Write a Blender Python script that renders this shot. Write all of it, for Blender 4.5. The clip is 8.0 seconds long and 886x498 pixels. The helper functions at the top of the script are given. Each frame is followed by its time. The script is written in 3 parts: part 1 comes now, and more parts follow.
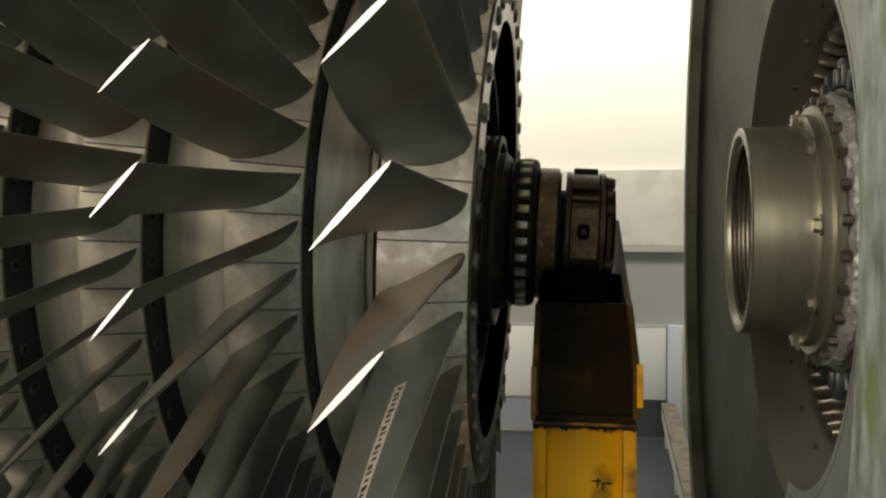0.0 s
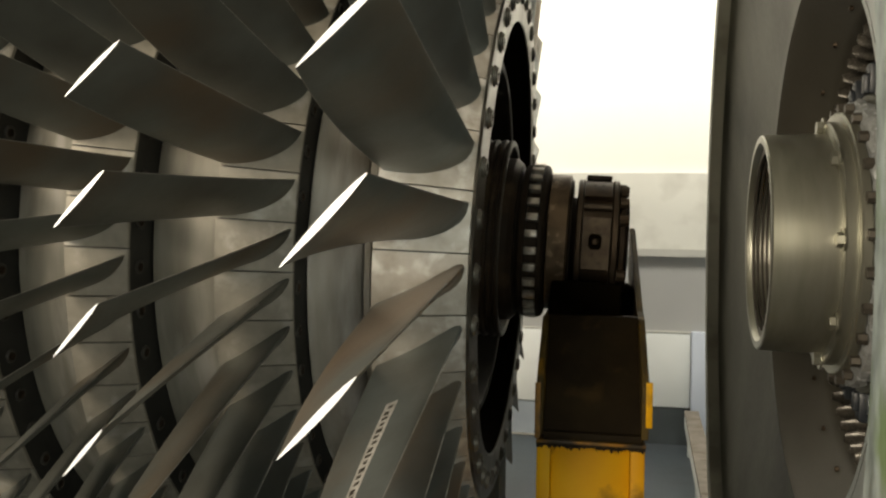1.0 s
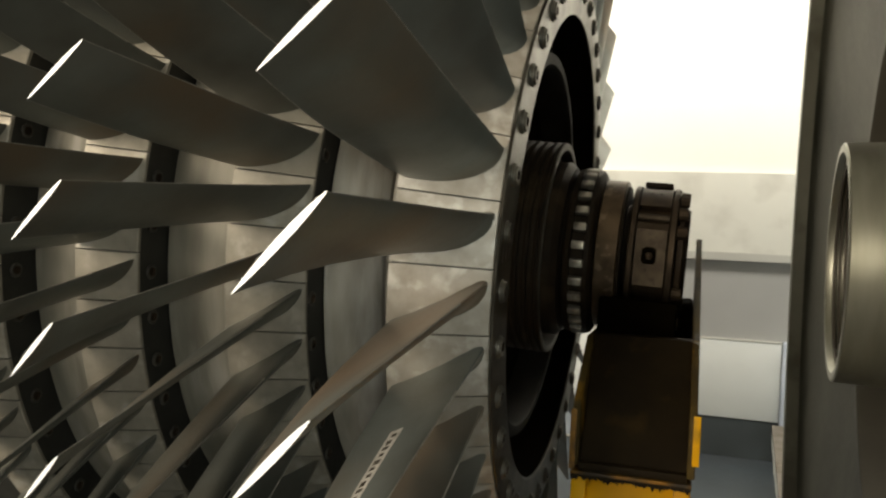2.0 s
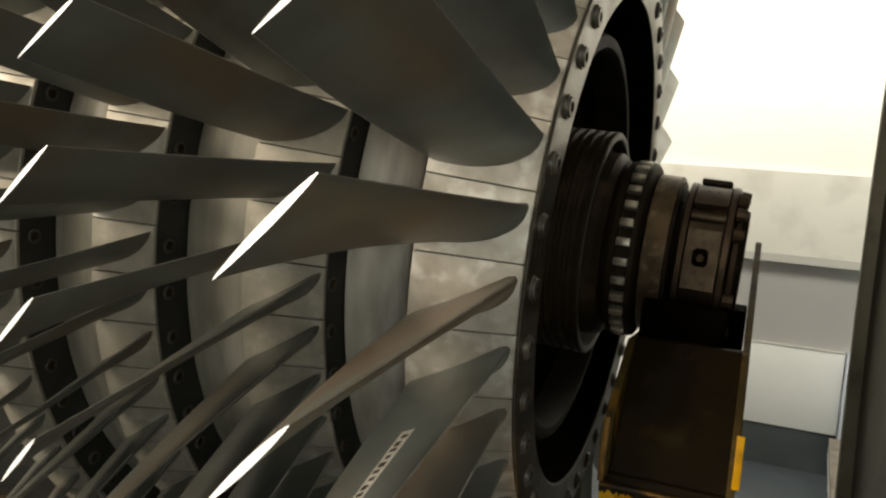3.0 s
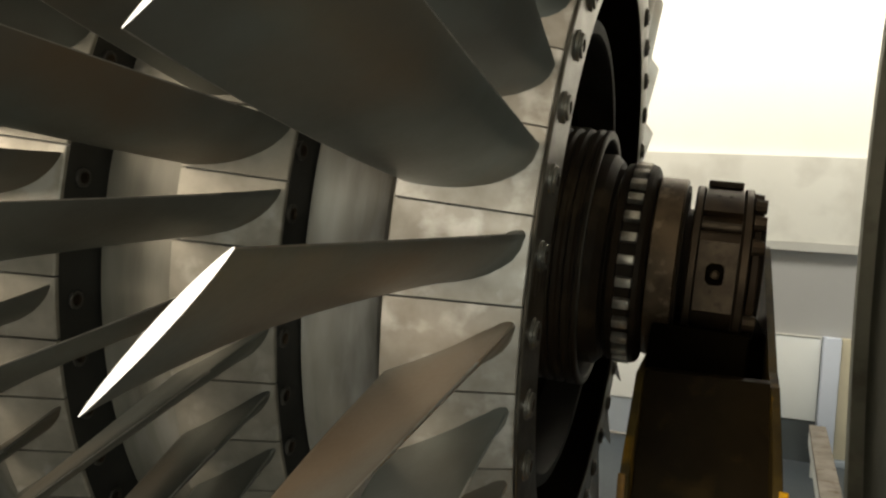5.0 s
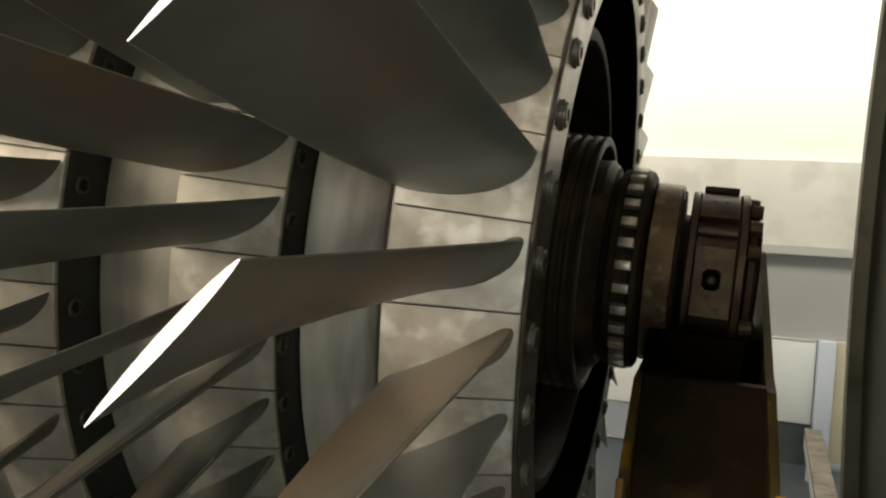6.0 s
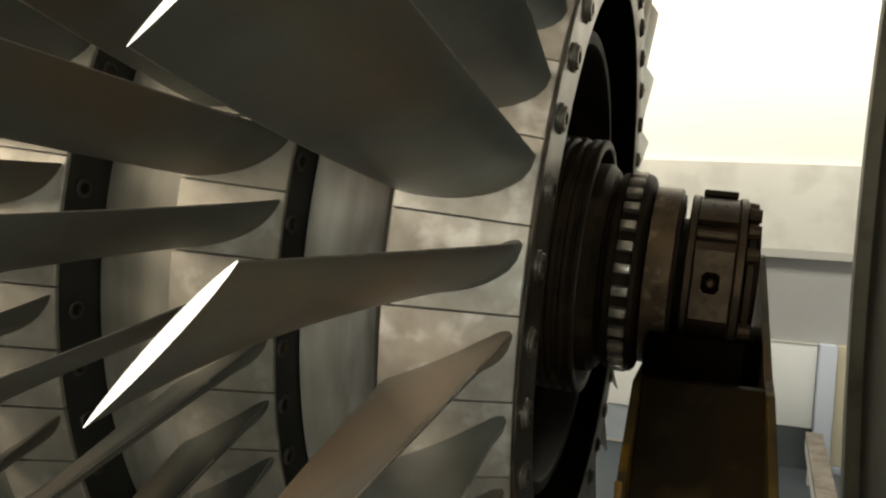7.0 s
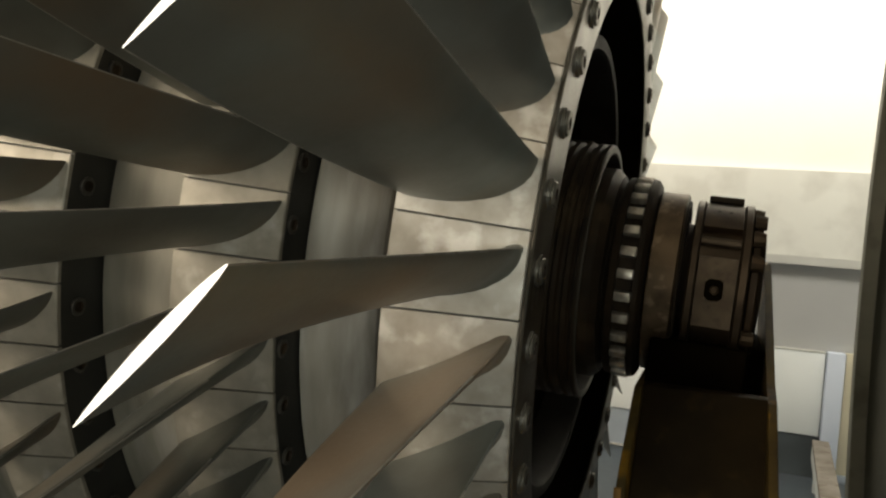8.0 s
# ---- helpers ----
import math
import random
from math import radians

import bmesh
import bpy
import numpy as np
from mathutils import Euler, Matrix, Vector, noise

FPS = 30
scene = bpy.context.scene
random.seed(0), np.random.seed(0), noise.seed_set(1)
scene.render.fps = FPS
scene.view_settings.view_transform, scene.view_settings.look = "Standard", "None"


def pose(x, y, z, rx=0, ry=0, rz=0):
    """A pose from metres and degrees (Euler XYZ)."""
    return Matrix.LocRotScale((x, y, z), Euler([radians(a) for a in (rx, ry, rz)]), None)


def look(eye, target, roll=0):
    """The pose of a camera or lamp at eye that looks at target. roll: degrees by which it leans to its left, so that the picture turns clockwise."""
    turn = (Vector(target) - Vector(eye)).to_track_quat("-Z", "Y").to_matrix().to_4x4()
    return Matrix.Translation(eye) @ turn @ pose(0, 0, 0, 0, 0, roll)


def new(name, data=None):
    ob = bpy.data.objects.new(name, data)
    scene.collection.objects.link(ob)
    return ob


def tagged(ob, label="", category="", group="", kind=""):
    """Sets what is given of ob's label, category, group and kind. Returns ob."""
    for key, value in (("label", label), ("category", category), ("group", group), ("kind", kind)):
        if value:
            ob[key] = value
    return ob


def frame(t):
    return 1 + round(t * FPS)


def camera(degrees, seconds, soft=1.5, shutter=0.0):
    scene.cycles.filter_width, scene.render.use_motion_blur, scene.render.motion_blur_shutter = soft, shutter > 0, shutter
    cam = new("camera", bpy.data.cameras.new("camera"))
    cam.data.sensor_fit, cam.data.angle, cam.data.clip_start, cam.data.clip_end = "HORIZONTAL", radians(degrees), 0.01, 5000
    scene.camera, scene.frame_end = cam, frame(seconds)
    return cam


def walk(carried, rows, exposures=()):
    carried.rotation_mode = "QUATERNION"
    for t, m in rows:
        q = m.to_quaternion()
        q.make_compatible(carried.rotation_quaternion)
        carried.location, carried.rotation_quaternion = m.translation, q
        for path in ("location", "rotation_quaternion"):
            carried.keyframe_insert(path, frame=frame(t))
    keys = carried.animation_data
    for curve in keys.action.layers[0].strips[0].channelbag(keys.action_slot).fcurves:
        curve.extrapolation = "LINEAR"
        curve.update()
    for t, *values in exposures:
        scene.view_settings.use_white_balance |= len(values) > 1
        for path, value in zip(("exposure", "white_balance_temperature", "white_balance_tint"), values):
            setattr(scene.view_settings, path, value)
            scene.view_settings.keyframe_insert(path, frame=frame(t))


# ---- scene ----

====

**Aim**
Restate the data word for word from its first line through the line with "shutter > 0, shutter", leaving out any picture along the way.

**Response**
Write a Blender Python script that renders this shot. Write all of it, for Blender 4.5. The clip is 8.0 seconds long and 886x498 pixels. The helper functions at the top of the script are given. Each frame is followed by its time. The script is written in 3 parts: part 1 comes now, and more parts follow.
0.0 s
1.0 s
2.0 s
3.0 s
5.0 s
6.0 s
7.0 s
8.0 s
# ---- helpers ----
import math
import random
from math import radians

import bmesh
import bpy
import numpy as np
from mathutils import Euler, Matrix, Vector, noise

FPS = 30
scene = bpy.context.scene
random.seed(0), np.random.seed(0), noise.seed_set(1)
scene.render.fps = FPS
scene.view_settings.view_transform, scene.view_settings.look = "Standard", "None"


def pose(x, y, z, rx=0, ry=0, rz=0):
    """A pose from metres and degrees (Euler XYZ)."""
    return Matrix.LocRotScale((x, y, z), Euler([radians(a) for a in (rx, ry, rz)]), None)


def look(eye, target, roll=0):
    """The pose of a camera or lamp at eye that looks at target. roll: degrees by which it leans to its left, so that the picture turns clockwise."""
    turn = (Vector(target) - Vector(eye)).to_track_quat("-Z", "Y").to_matrix().to_4x4()
    return Matrix.Translation(eye) @ turn @ pose(0, 0, 0, 0, 0, roll)


def new(name, data=None):
    ob = bpy.data.objects.new(name, data)
    scene.collection.objects.link(ob)
    return ob


def tagged(ob, label="", category="", group="", kind=""):
    """Sets what is given of ob's label, category, group and kind. Returns ob."""
    for key, value in (("label", label), ("category", category), ("group", group), ("kind", kind)):
        if value:
            ob[key] = value
    return ob


def frame(t):
    return 1 + round(t * FPS)


def camera(degrees, seconds, soft=1.5, shutter=0.0):
    scene.cycles.filter_width, scene.render.use_motion_blur, scene.render.motion_blur_shutter = soft, shutter > 0, shutter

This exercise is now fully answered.